Short exercise: Examine the records and identify each line that includes the string "with". Copy those lines.

Dataset items:
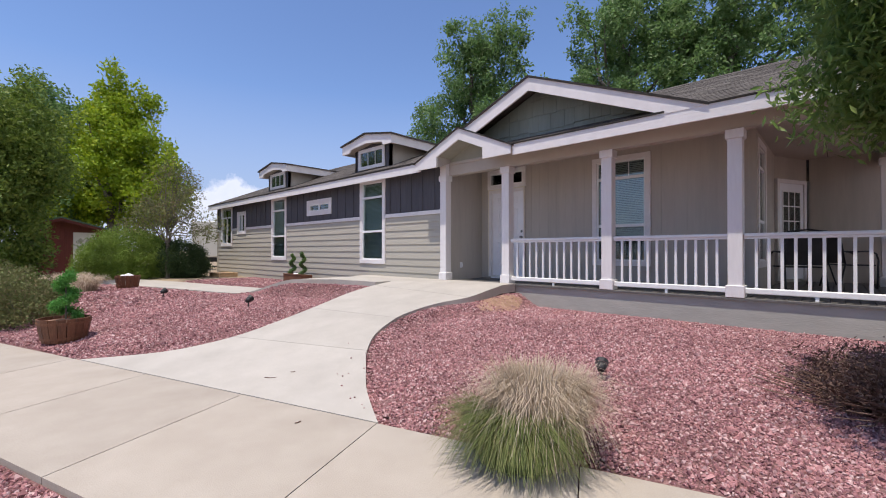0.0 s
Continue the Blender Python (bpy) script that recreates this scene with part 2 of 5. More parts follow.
# ---- mesh helpers ----
def box(bm, x0, x1, y0, y1, z0, z1, bevel=0.0):
    v = [bm.verts.new((x, y, z)) for x in (x0, x1) for y in (y0, y1) for z in (z0, z1)]
    faces = [bm.faces.new([v[i] for i in q]) for q in ((0, 1, 3, 2), (4, 6, 7, 5), (0, 4, 5, 1), (2, 3, 7, 6), (0, 2, 6, 4), (1, 5, 7, 3))]
    if bevel:
        es = {e for f in faces for e in f.edges}
        bmesh.ops.bevel(bm, geom=list(es), offset=bevel, segments=1, affect="EDGES", profile=0.5)
    return bm


def prism(bm, outline, y0, y1, axis="y"):
    """A plate: the outline (pairs across and up, counter-clockwise seen from the front) drawn out from y0 to y1."""
    put = (lambda a, b, c: (a, c, b)) if axis == "y" else (lambda a, b, c: (c, a, b)) if axis == "x" else (lambda a, b, c: (a, b, c))
    f = [bm.verts.new(put(a, b, y0)) for a, b in outline]
    g = [bm.verts.new(put(a, b, y1)) for a, b in outline]
    bm.faces.new(f)
    bm.faces.new(g[::-1])
    for i in range(len(f)):
        j = (i + 1) % len(f)
        bm.faces.new((f[j], f[i], g[i], g[j]))
    return bm


def tube(bm, a, b, r0, r1=None, n=10, caps=True):
    a, b, r1 = Vector(a), Vector(b), r0 if r1 is None else r1
    q = (b - a).to_track_quat("Z", "Y")
    rings = [[bm.verts.new(p + q @ Vector((r * math.cos(t), r * math.sin(t), 0))) for t in [2 * math.pi * i / n for i in range(n)]] for p, r in ((a, r0), (b, r1))]
    for i in range(n):
        j = (i + 1) % n
        bm.faces.new((rings[0][i], rings[0][j], rings[1][j], rings[1][i]))
    if caps:
        bm.faces.new(rings[0][::-1])
        bm.faces.new(rings[1])
    return bm


def lathe(bm, cx, cy, profile, n=20):
    """Turns a profile of (radius, height) round the upright through cx, cy."""
    rings = [[bm.verts.new((cx + r * math.cos(2 * math.pi * i / n), cy + r * math.sin(2 * math.pi * i / n), z)) for i in range(n)] for r, z in profile]
    for lo, hi in zip(rings, rings[1:]):
        for i in range(n):
            j = (i + 1) % n
            bm.faces.new((lo[i], lo[j], hi[j], hi[i]))
    bm.faces.new(rings[0][::-1])
    bm.faces.new(rings[-1])
    return bm


def origin(ob):
    p = Vector(ob.location)
    while ob.parent:
        ob = ob.parent
        p += Vector(ob.location)
    return p


def mesh_of(name, bm, mat, shift=(0, 0, 0), smooth=False):
    bmesh.ops.translate(bm, vec=-Vector(shift), verts=bm.verts)
    bmesh.ops.recalc_face_normals(bm, faces=bm.faces)
    me = bpy.data.meshes.new(name)
    bm.to_mesh(me)
    bm.free()
    me.materials.append(mat)
    if smooth:
        me.polygons.foreach_set("use_smooth", [True] * len(me.polygons))
    return me


def part(name, bm, mat, parent, label="", smooth=False):
    ob = new(name, mesh_of(name, bm, mat, origin(parent), smooth))
    ob.parent = parent
    return tagged(ob, label) if label else ob


def thing(name, at, label, category, group="", kind=""):
    ob = new(name)
    ob.location, ob.empty_display_size = at, 0.1
    return tagged(ob, label, category, group, kind)


def solid(name, bm, mat, label, category, kind="structure", smooth=False, at=(0, 0, 0)):
    ob = new(name, mesh_of(name, bm, mat, at, smooth))
    ob.location = at
    return tagged(ob, label, category, "", kind)


def raw(name, verts, faces, mats, parent=None, shift=(0, 0, 0)):
    me = bpy.data.meshes.new(name)
    me.from_pydata((np.asarray(verts) - np.array(shift)).tolist(), [], faces if isinstance(faces, list) else faces.tolist())
    me.materials.append(mats)
    ob = new(name, me)
    ob.parent = parent
    return ob


def B():
    return bmesh.new()


# ---- the lie of the land ----
def rise(x, y):
    """Metres from the sidewalk's inner edge towards the house."""
    return (x + 2.86) * -0.298 + (y - 2.24) * 0.955


def step01(a, b, v):
    t = np.clip((v - a) / (b - a), 0, 1)
    return t * t * (3 - 2 * t)


def path_z(x, y):
    return np.clip(0.165 * rise(x, y), 0.0, 0.80)


def branch_z(x):
    return 0.385 + 0.41 * step01(-11.2, -9.3, x)


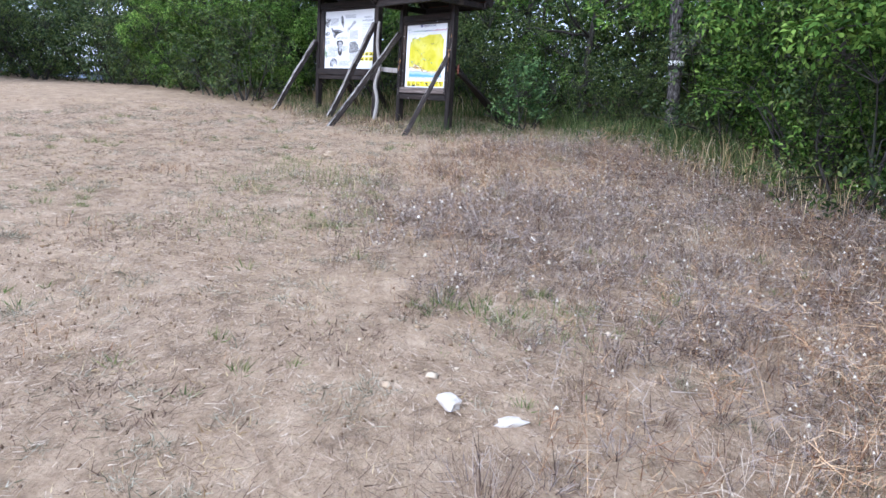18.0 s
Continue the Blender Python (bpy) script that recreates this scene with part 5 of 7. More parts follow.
def herbs(n, box, chance, seed, height, twigs, mat, name, label, width=0.0045):
    """Dry branching herbs: each a thin stem with side twigs at all angles, joined into one mesh."""
    r = np.random.RandomState(seed)
    x, y = scatter(n, *box, chance, seed)
    m = len(x)
    h = height * r.uniform(0.55, 1.3, m) * patch(x, y)
    lean = r.normal(size=(m, 2)) * 0.38
    base = np.stack([x, y, land(x, y) - 0.01], -1)
    top = base + np.concatenate([lean * h[:, None], h[:, None]], -1)
    k = np.repeat(np.arange(m), twigs)
    f = r.uniform(0.15, 0.95, len(k))
    start = base[k] + (top - base)[k] * f[:, None]
    d = r.normal(size=(len(k), 3)) * np.array([1, 1, 0.6]) + np.array([0, 0, 0.42])
    d /= np.linalg.norm(d, axis=1)[:, None]
    length = h[k] * r.uniform(0.18, 0.5, len(k))
    a, b = np.concatenate([base, start]), np.concatenate([top, start + d * length[:, None]])
    sv = np.cross(b - a, r.normal(size=a.shape))
    sv *= (width * r.uniform(0.6, 1.4, len(a)) / 2 / (np.linalg.norm(sv, axis=1) + 1e-9))[:, None]
    v = np.stack([a + sv, b, a - sv], 1).reshape(-1, 3)
    tagged(link_mesh(name, v, np.arange(len(v)).reshape(-1, 3), mat), label, "herb", kind="stuff")
    return b[m:]


def bits(at, r0, mat, name, label, seed):
    """A small seed head at each place."""
    r = np.random.RandomState(seed)
    tet = np.array([[1, 0, -0.5], [-0.6, 0.8, -0.4], [-0.5, -0.9, -0.4], [0, 0, 0.9]], float)
    tf = np.array([[0, 1, 3], [1, 2, 3], [2, 0, 3], [0, 2, 1]])
    v = at[:, None] + tet[None] * (r0 * r.uniform(0.5, 1.5, len(at)))[:, None, None] * r.uniform(0.6, 1.4, (len(at), 4, 1))
    tagged(link_mesh(name, v.reshape(-1, 3), (tf[None] + (np.arange(len(at)) * 4)[:, None, None]).reshape(-1, 3), mat), label, "herb", kind="stuff")


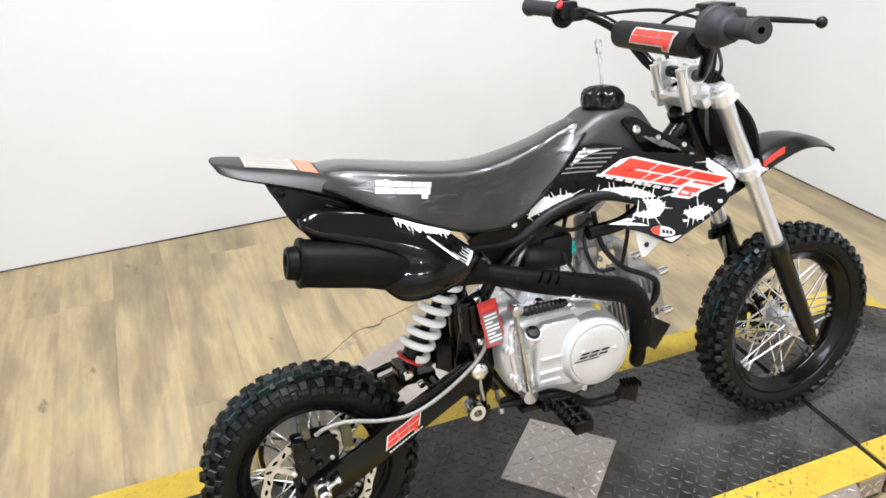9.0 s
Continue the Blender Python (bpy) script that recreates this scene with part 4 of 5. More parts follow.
    print_on("splash", sp, lifted(0.0008), WHITE, sh, "white paint splash graphics")

    def oval(r, t0, t1, n):
        ct, st = math.cos(radians(-14)), math.sin(radians(-14))
        return [(0.132 + r * (0.0205 * math.cos(t) * ct - 0.0085 * math.sin(t) * st), 0.535 + r * (0.0205 * math.cos(t) * st + 0.0085 * math.sin(t) * ct)) for t in np.linspace(t0, t1, n)]
    print_on("oval_badge", [oval(1.0, 0, 2 * math.pi * 23 / 24, 24)], lifted(0.0024), WHITE, sh)
    print_on("oval_badge_mark", [oval(1.0, radians(105), radians(255), 12)], lifted(0.0030), RED, sh)
    print_on("oval_badge_bar", [[(0.130 + 0.006 * k, 0.5325 - 0.0015 * k), (0.1345 + 0.006 * k, 0.5315 - 0.0015 * k), (0.1355 + 0.006 * k, 0.5375 - 0.0015 * k), (0.131 + 0.006 * k, 0.5385 - 0.0015 * k)] for k in range(3)], lifted(0.0030), DARKP, sh)
    bm = bmesh.new()
    slab(bm, [(0.088, 0.545), (0.160, 0.526), (0.144, 0.511), (0.110, 0.486), (0.102, 0.487), (0.094, 0.515)], sy * 0.100, sy * 0.103)
    part("shroud_bracket", bm, WHITE, sh, "white bracket under the shroud")
    bm = bmesh.new()
    turned(bm, (0.112, sy * 0.103, 0.508), (0, sy, 0), [(0, 0.005), (0.001, 0.005)], 10)
    part("bracket_hole", bm, DARKP, sh)
    for x, z in ((0.014, 0.685), (-0.12, 0.580)):
        bolt(sh, (x, sy * (shroud_y(x, z)), z), (0, sy, 0.2), 0.0055, 0.004)
    # arch trim along the underside
    bm = bmesh.new()
    tube(bm, [(-0.20, sy * 0.058, 0.553), (-0.12, sy * 0.060, 0.552), (-0.06, sy * 0.066, 0.584), (0.0, sy * 0.068, 0.602), (0.05, sy * 0.078, 0.603), (0.10, sy * 0.088, 0.584)], [0.008, 0.010, 0.0105, 0.0105, 0.009, 0.004], 10, 4)
    part("arch_trim", bm, PLASTIC, sh)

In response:
Continue the Blender Python (bpy) script that recreates this scene with part 2 of 5. More parts follow.
Continue the Blender Python (bpy) script that recreates this scene with part 5 of 7. More parts follow.
    """Dry branching herbs: each a thin stem with side twigs at all angles, joined into one mesh."""
Continue the Blender Python (bpy) script that recreates this scene with part 4 of 5. More parts follow.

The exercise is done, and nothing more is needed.